Question 2: Explain whether the €10,000 spent on repairing the older machine should be classified as capital expenditure or revenue expenditure, and why this distinction matters for the company’s financial statements. (10 marks)
Criteria for Evaluation:
- Correct Classification (5 marks):
- Revenue Expenditure: The €10,000 spent on repairing the older machine should be classified as revenue expenditure because it is an ongoing maintenance cost aimed at restoring the asset's current condition rather than improving its value or extending its useful life.
- Explanation of Distinction (5 marks):
- The student should explain that revenue expenditures are short-term costs aimed at maintaining or repairing assets, while capital expenditures involve the acquisition or improvement of long-term assets.
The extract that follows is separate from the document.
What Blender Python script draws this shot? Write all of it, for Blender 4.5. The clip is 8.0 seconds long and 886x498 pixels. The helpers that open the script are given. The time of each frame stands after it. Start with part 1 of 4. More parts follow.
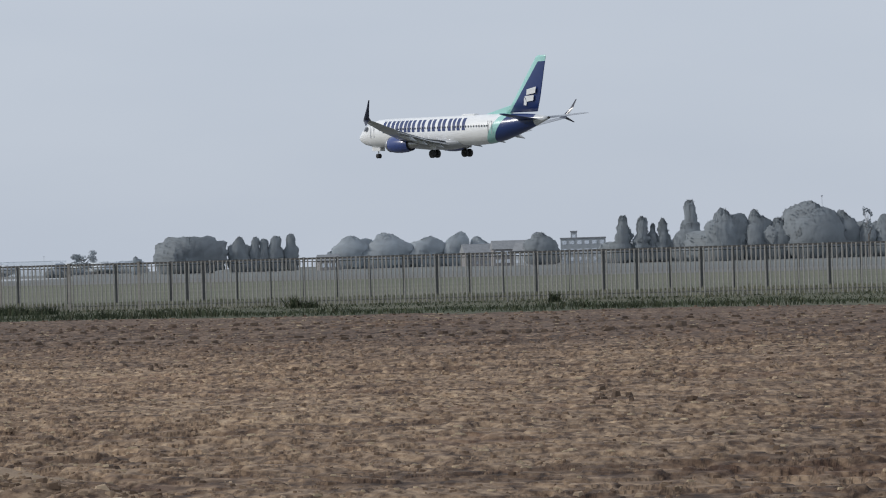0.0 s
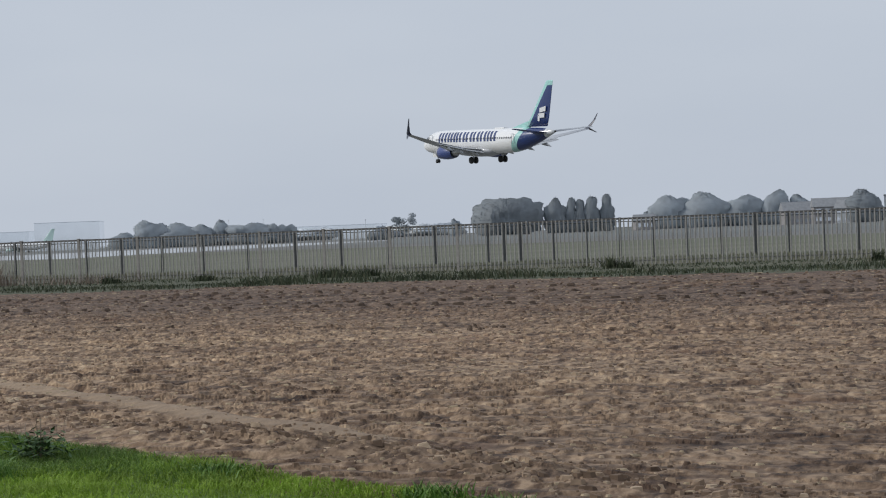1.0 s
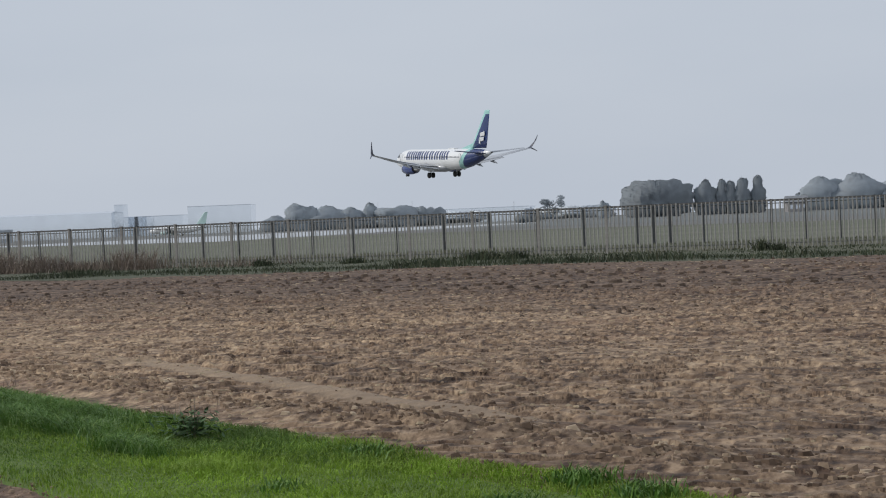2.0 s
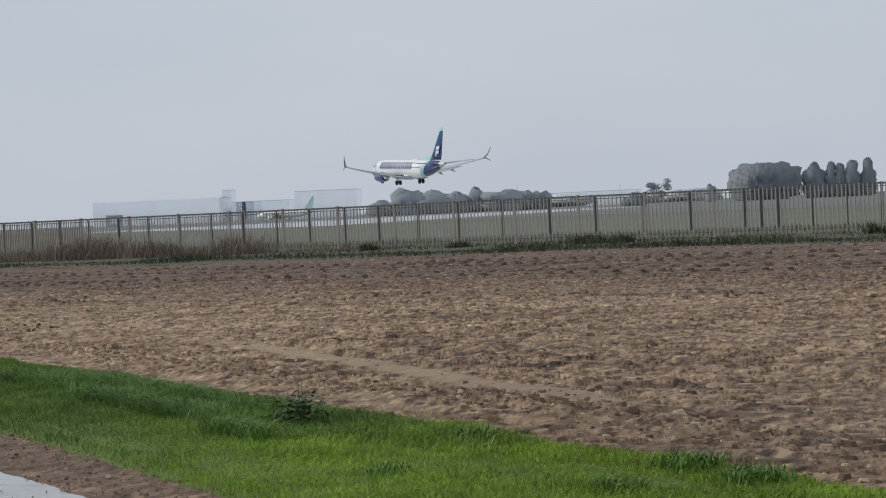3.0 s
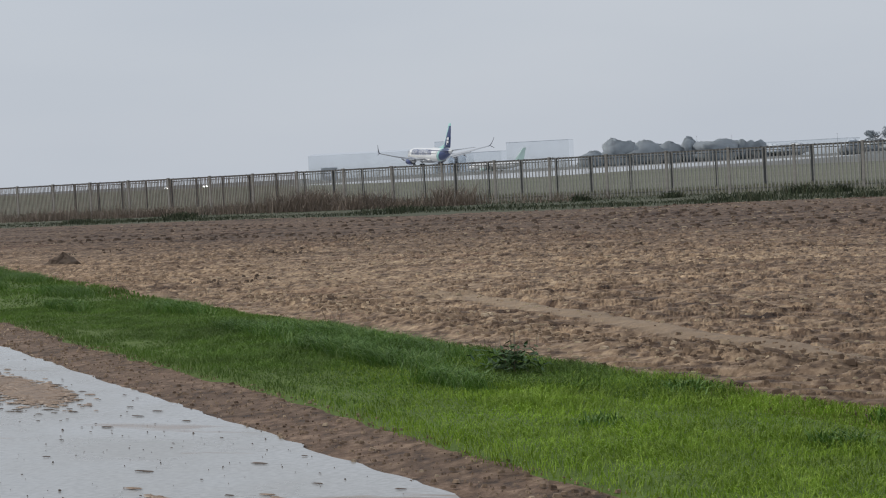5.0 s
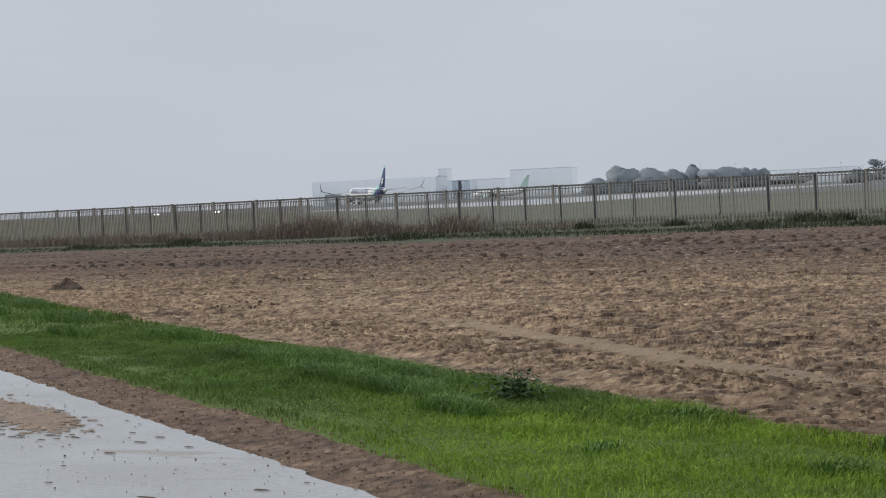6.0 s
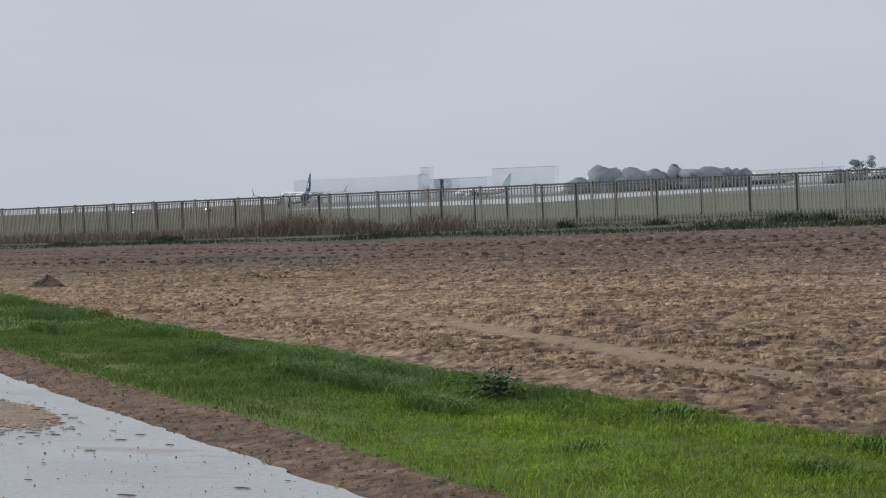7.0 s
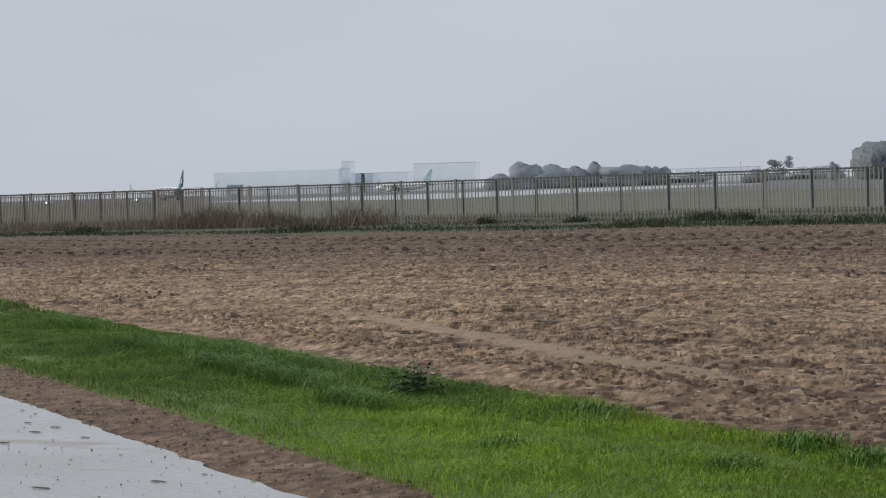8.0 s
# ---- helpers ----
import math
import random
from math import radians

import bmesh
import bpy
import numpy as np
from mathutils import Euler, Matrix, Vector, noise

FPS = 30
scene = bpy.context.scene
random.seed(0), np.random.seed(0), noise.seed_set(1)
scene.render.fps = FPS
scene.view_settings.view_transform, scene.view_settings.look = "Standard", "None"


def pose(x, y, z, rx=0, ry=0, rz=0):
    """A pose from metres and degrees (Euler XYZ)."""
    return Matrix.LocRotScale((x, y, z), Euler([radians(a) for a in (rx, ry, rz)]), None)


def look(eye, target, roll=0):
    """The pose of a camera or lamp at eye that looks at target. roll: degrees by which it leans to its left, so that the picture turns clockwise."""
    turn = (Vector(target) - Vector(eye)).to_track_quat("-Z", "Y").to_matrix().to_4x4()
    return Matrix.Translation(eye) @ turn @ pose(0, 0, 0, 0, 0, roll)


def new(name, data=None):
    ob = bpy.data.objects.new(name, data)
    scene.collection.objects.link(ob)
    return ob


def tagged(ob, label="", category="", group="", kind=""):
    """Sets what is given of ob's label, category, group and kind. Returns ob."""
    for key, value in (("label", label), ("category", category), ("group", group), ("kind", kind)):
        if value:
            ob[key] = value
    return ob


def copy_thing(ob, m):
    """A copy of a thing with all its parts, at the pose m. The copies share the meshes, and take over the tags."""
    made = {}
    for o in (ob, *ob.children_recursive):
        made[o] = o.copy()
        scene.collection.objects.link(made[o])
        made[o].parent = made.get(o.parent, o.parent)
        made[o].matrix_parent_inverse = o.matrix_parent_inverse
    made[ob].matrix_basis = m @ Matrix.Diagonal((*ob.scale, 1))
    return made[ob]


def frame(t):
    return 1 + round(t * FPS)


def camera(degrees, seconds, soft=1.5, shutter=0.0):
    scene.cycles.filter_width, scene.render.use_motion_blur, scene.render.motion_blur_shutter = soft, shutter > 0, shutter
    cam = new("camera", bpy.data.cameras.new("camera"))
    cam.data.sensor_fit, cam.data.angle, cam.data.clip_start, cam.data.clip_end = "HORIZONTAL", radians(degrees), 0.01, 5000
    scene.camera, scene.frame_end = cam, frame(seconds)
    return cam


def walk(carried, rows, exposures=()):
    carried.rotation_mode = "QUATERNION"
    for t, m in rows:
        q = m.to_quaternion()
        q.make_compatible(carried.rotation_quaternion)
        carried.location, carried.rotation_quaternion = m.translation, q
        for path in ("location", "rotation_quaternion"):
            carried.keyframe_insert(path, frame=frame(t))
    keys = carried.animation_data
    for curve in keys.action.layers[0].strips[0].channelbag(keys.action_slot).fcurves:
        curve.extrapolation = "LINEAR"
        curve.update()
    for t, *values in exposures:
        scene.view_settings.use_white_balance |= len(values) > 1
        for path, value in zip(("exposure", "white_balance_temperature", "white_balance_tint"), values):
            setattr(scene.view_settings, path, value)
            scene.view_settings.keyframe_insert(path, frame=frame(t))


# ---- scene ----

EYE = 1.64
cam = camera(27.93, 8.0, soft=1.1)
# seconds, yaw, pitch, roll: one standing place, panned by hand
PAN = [
    (0.0, 0.0, 0.43, -1.618), (0.5, 5.716, -0.29, -1.798), (1.0, 10.175, -0.507, -2.215),
    (1.5, 13.021, -0.691, -2.316), (1.7, 13.843, -0.78, -2.304), (2.8, 17.688, -1.141, -2.552),
    (3.0, 18.381, -1.254, -2.541), (3.5, 20.633, -1.854, -2.763), (4.0, 22.941, -2.556, -2.994),
    (4.5, 24.628, -2.871, -3.044), (4.7, 25.006, -2.813, -3.036), (5.8, 25.375, -1.58, -2.728),
    (6.0, 25.326, -1.631, -2.729), (6.5, 25.246, -1.683, -2.663), (7.0, 24.742, -1.705, -2.475),
    (7.5, 23.605, -1.785, -2.164), (8.0, 22.183, -1.962, -1.726),
]
walk(cam, [(t, pose(0, 0, EYE, 90 + pitch, 0, yaw) @ pose(0, 0, 0, 0, 0, roll)) for t, yaw, pitch, roll in PAN],
     [(0.0, 0.0, 6500, 10), (1.5, 0.0, 6550, 10), (3.0, 0.0, 6660, 10), (4.5, 0.0, 6760, 10), (8.0, 0.0, 6780, 10)])

# ---- world and light: a bright, even overcast ----
SUN_EL, SUN_AZ = 30.0, 95.0
world = bpy.data.worlds.new("overcast")
scene.world = world
world.use_nodes = True
wn, wl = world.node_tree.nodes, world.node_tree.links
wn.clear()
w_out, w_bg = wn.new("ShaderNodeOutputWorld"), wn.new("ShaderNodeBackground")
w_sky = wn.new("ShaderNodeTexSky")
w_sky.sky_type, w_sky.sun_disc = "NISHITA", False
w_sky.sun_elevation, w_sky.sun_rotation, w_sky.dust_density = radians(SUN_EL), radians(SUN_AZ), 3.0
w_dim = wn.new("ShaderNodeVectorMath")
w_dim.operation = "SCALE"
w_dim.inputs["Scale"].default_value = 0.08
w_co, w_map, w_noise = wn.new("ShaderNodeTexCoord"), wn.new("ShaderNodeMapping"), wn.new("ShaderNodeTexNoise")
w_map.inputs["Scale"].default_value = (1.0, 1.0, 4.0)
w_noise.inputs["Scale"].default_value, w_noise.inputs["Detail"].default_value = 2.2, 4.0
w_ramp = wn.new("ShaderNodeValToRGB")
w_ramp.color_ramp.elements[0].position, w_ramp.color_ramp.elements[0].color = 0.3, (0.505, 0.565, 0.66, 1)
w_ramp.color_ramp.elements[1].position, w_ramp.color_ramp.elements[1].color = 0.7, (0.565, 0.62, 0.705, 1)
w_mix = wn.new("ShaderNodeMix")
w_mix.data_type = "RGBA"
w_mix.inputs["Factor"].default_value = 0.92
wl.new(w_co.outputs["Generated"], w_map.inputs["Vector"])
wl.new(w_map.outputs["Vector"], w_noise.inputs["Vector"])
wl.new(w_noise.outputs["Fac"], w_ramp.inputs["Fac"])
wl.new(w_sky.outputs["Color"], w_dim.inputs[0])
wl.new(w_dim.outputs["Vector"], w_mix.inputs["A"])
wl.new(w_ramp.outputs["Color"], w_mix.inputs["B"])
wl.new(w_mix.outputs["Result"], w_bg.inputs["Color"])
w_bg.inputs["Strength"].default_value = 1.0
wl.new(w_bg.outputs["Background"], w_out.inputs["Surface"])
sun = new("sun", bpy.data.lights.new("sun", "SUN"))
sun.data.energy, sun.data.angle, sun.data.color = 1.9, radians(12), (1.0, 0.96, 0.9)
sun_way = Vector((-math.sin(radians(SUN_AZ)) * math.cos(radians(SUN_EL)), math.cos(radians(SUN_AZ)) * math.cos(radians(SUN_EL)), math.sin(radians(SUN_EL))))
sun.matrix_world = look(sun_way * 50, (0, 0, 0))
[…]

- The distinction matters because capital expenditures are capitalized and spread across multiple years, while revenue expenditures are deducted from income in the year they are incurred, affecting the company’s profit and loss statement in the short term.
Marking Breakdown:
- 4-5 marks: Clear and accurate classification with a well-explained distinction between capital and revenue expenditure.
- 2-3 marks: Mostly correct with a partial explanation or reasoning for classification.
- 1 mark: Weak classification with minimal or unclear explanation.
- 0 marks: Incorrect classification or no explanation.